BEGIN Given material
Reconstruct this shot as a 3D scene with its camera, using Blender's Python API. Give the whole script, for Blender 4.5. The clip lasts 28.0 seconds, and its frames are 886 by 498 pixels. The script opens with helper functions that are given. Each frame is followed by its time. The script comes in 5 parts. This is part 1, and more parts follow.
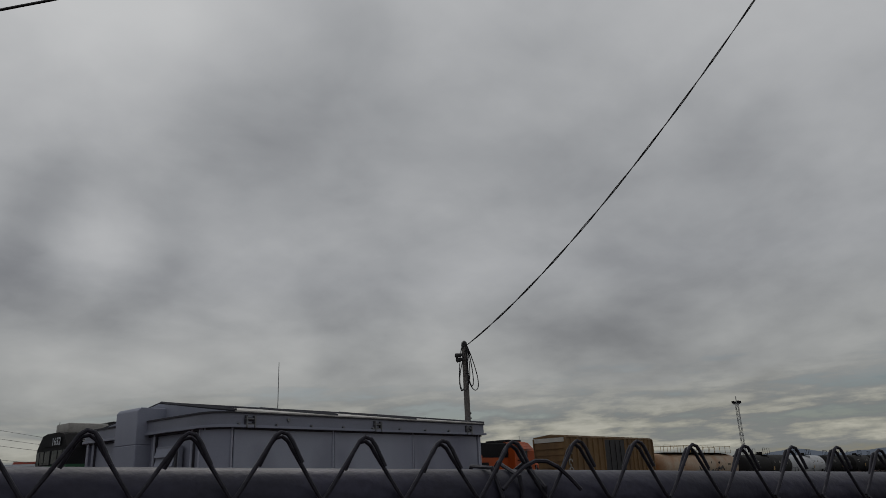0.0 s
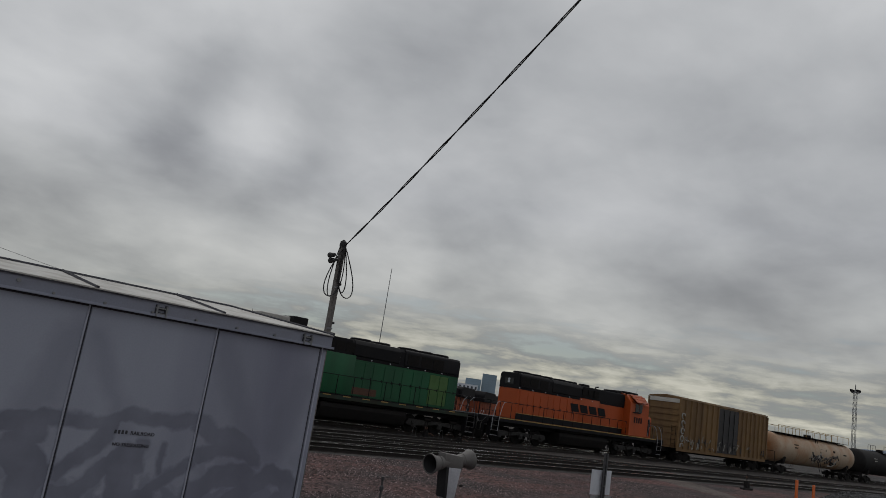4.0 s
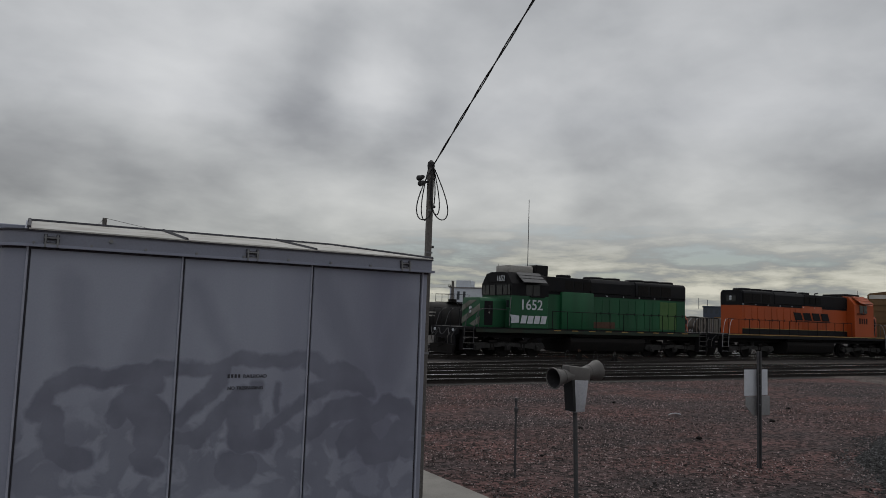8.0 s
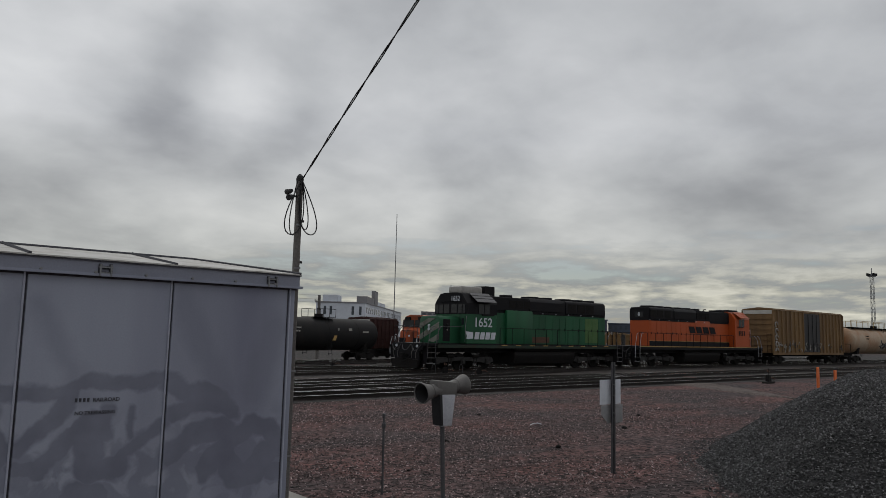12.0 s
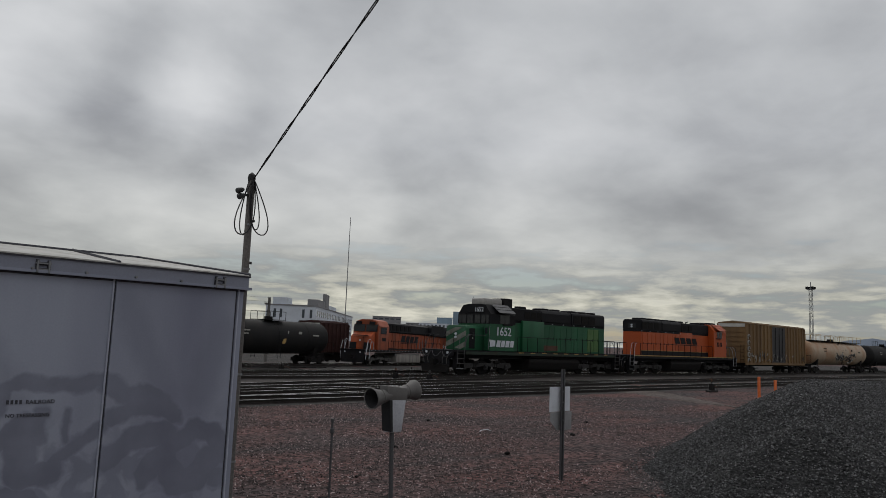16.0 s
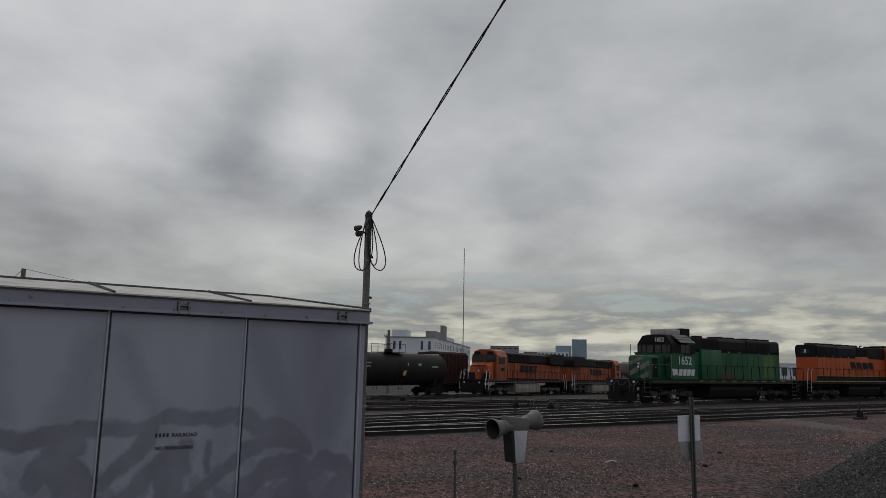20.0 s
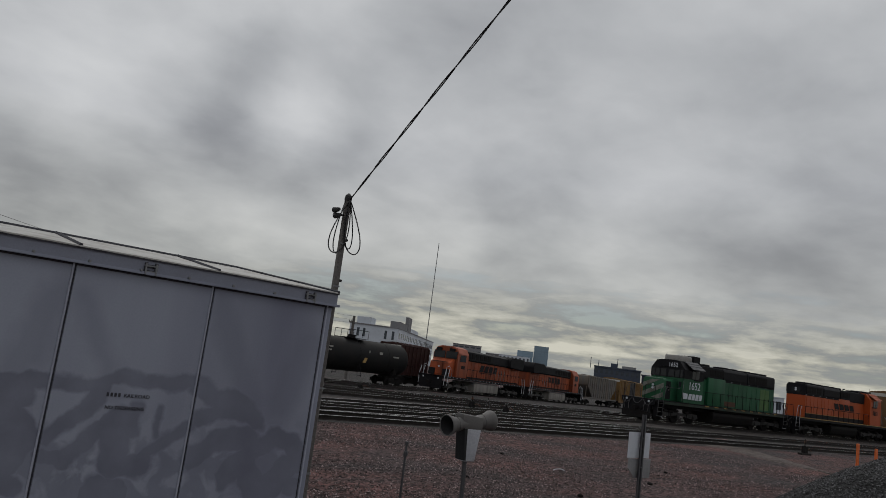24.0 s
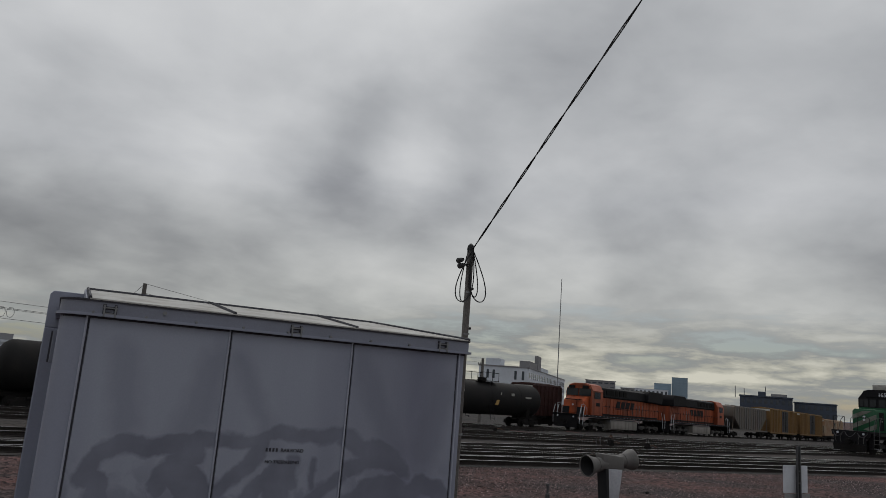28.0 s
END Given material
● What to do
Transcribe the whole listing, character for character, but not its images.

● Reply to the task
Reconstruct this shot as a 3D scene with its camera, using Blender's Python API. Give the whole script, for Blender 4.5. The clip lasts 28.0 seconds, and its frames are 886 by 498 pixels. The script opens with helper functions that are given. Each frame is followed by its time. The script comes in 5 parts. This is part 1, and more parts follow.
0.0 s
4.0 s
8.0 s
12.0 s
16.0 s
20.0 s
24.0 s
28.0 s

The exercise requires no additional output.